SpeechLM for Automatic Speech Recognition in Low-resource Languages

Proceedings of Speech Language Models in Low-Resource Settings: Performance, Evaluation, and Bias Analysis (SPEAKABLE) @ LREC 2026

DOI:10.63317/2634e2pv97js

Abstract

Multi-modal Speech Language Models (SpeechLMs) are a recent advancement in natural language processing. These SpeechLMs are instruction-tuned and optimized for general tasks. Their usefulness for Automatic Speech Recognition (ASR), particularly in relatively low-resource scenarios, remains largely understudied.

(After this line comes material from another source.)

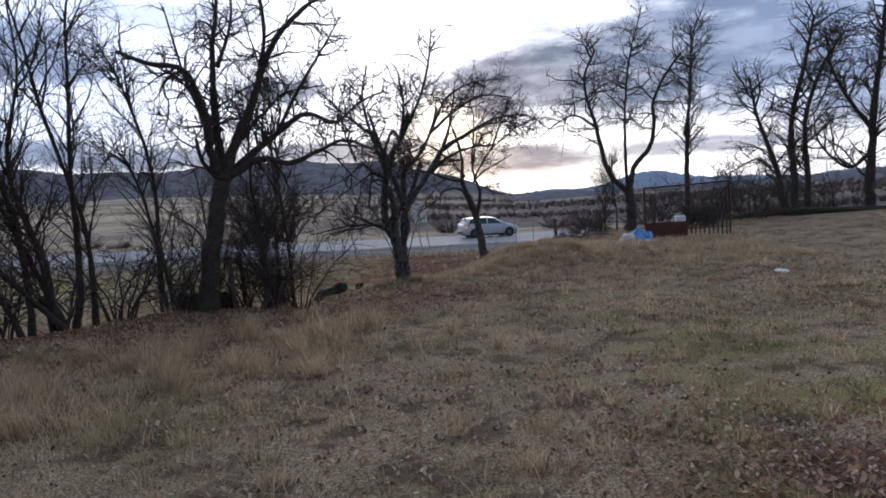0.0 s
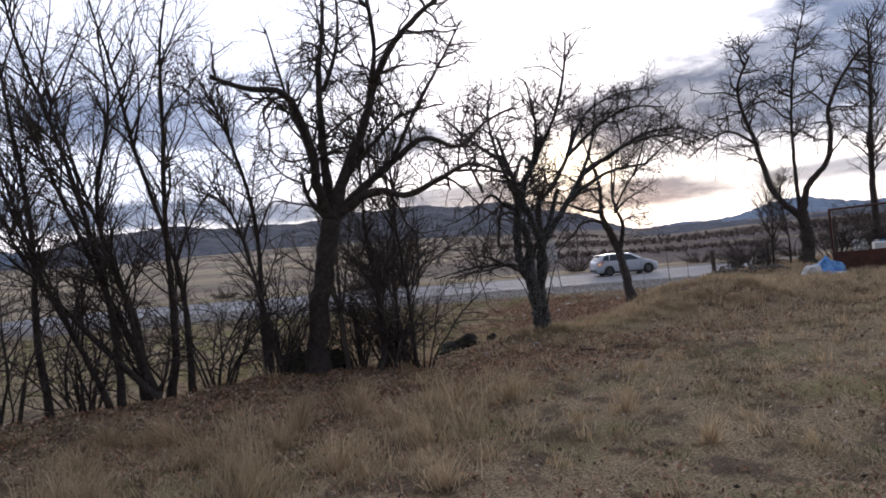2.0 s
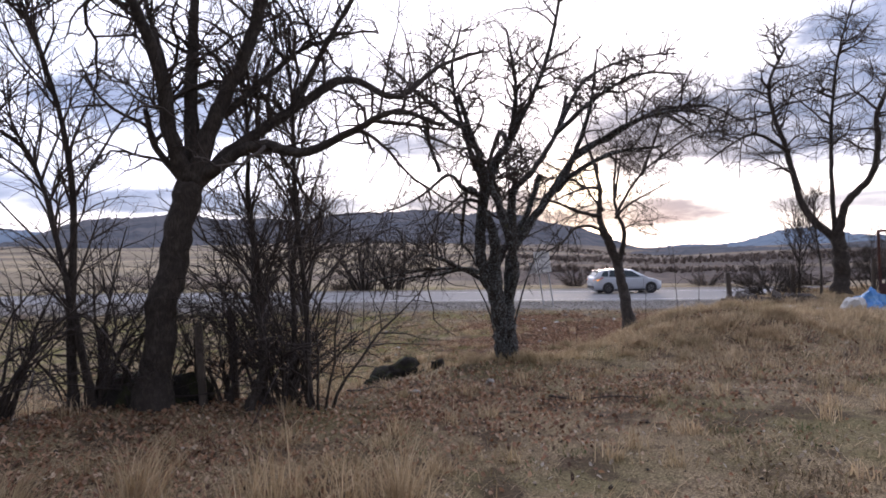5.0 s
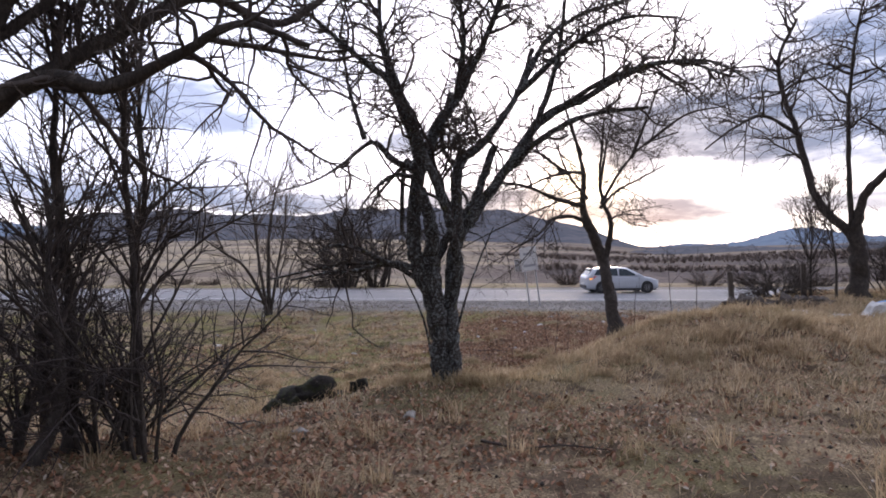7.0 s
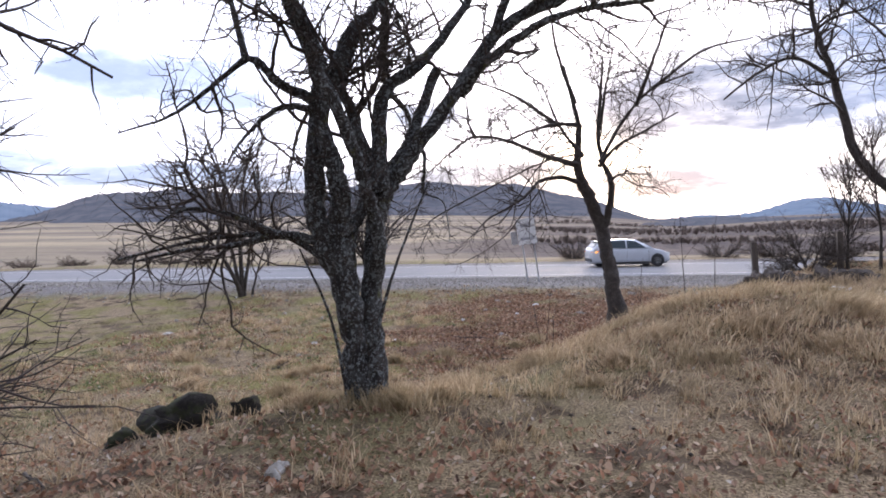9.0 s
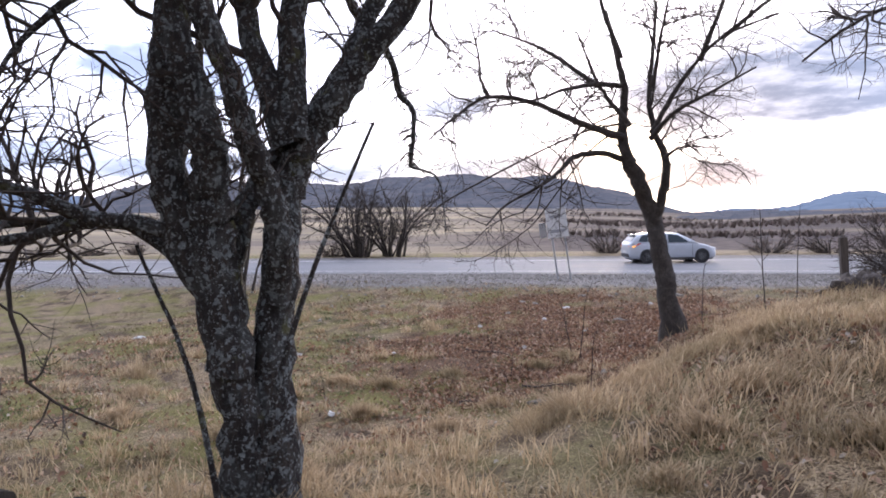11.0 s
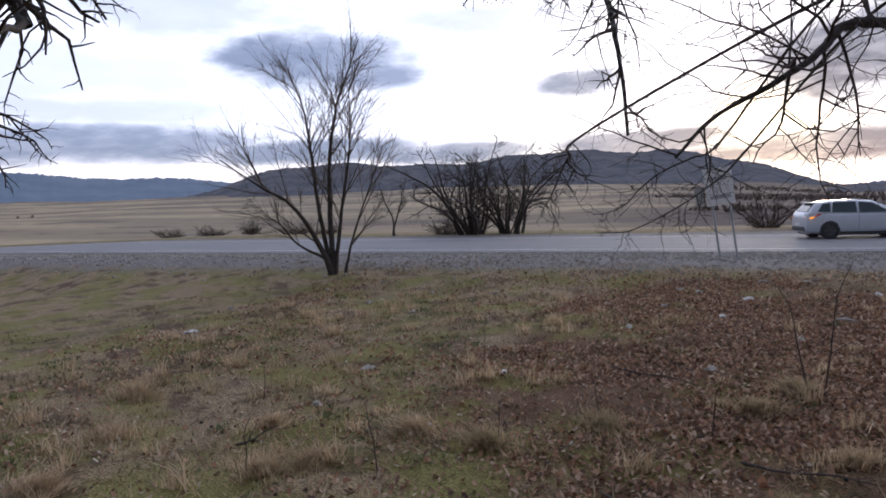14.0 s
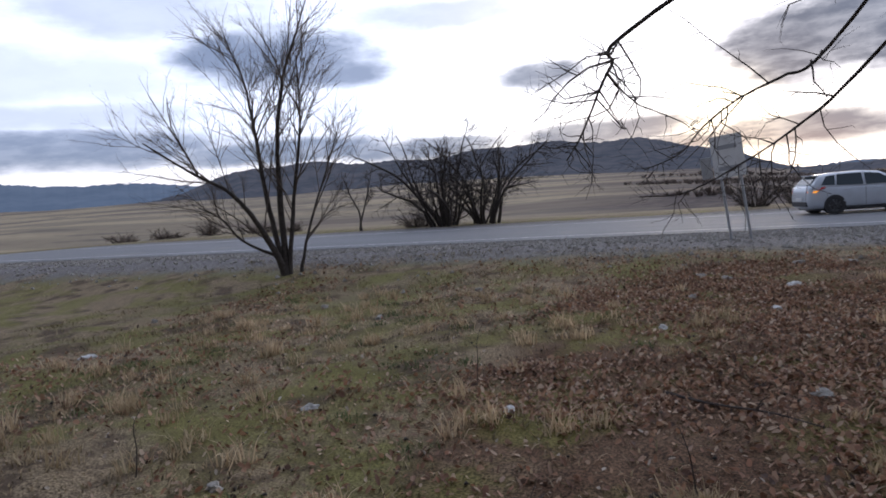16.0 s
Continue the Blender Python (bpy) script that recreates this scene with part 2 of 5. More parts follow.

This work developed SpeechLM for ASR in Basque and Maltese and studied the impact of language-adapted Large Language Model (LLM) and speech encoder within the SpeechLM for ASR. Using supervised learning, we fine-tuned LLaMA-Omni, a SpeechLM, for ASR. We have conducted comprehensive hyperparameter tuning and experimented with language-adapted SpeechLM components to improve performance and evaluated our best models on in-distribution datasets for both languages and an out-of-distribution dataset for Basque. LLaMA-Omni achieved 8.09% WER in Basque and 25.65% WER for Maltese on average across multiple test splits. The in-distribution results show that SpeechLM outperforms a fine-tuned ASR system under specific constraints, whereas it underperforms the baseline model on out‑of‑distribution Basque, indicating weaker overall robustness. We also find that a language-adapted LLM within SpeechLM improves in out-of-distribution settings when compared to the off-the-shelf LLM within SpeechLM.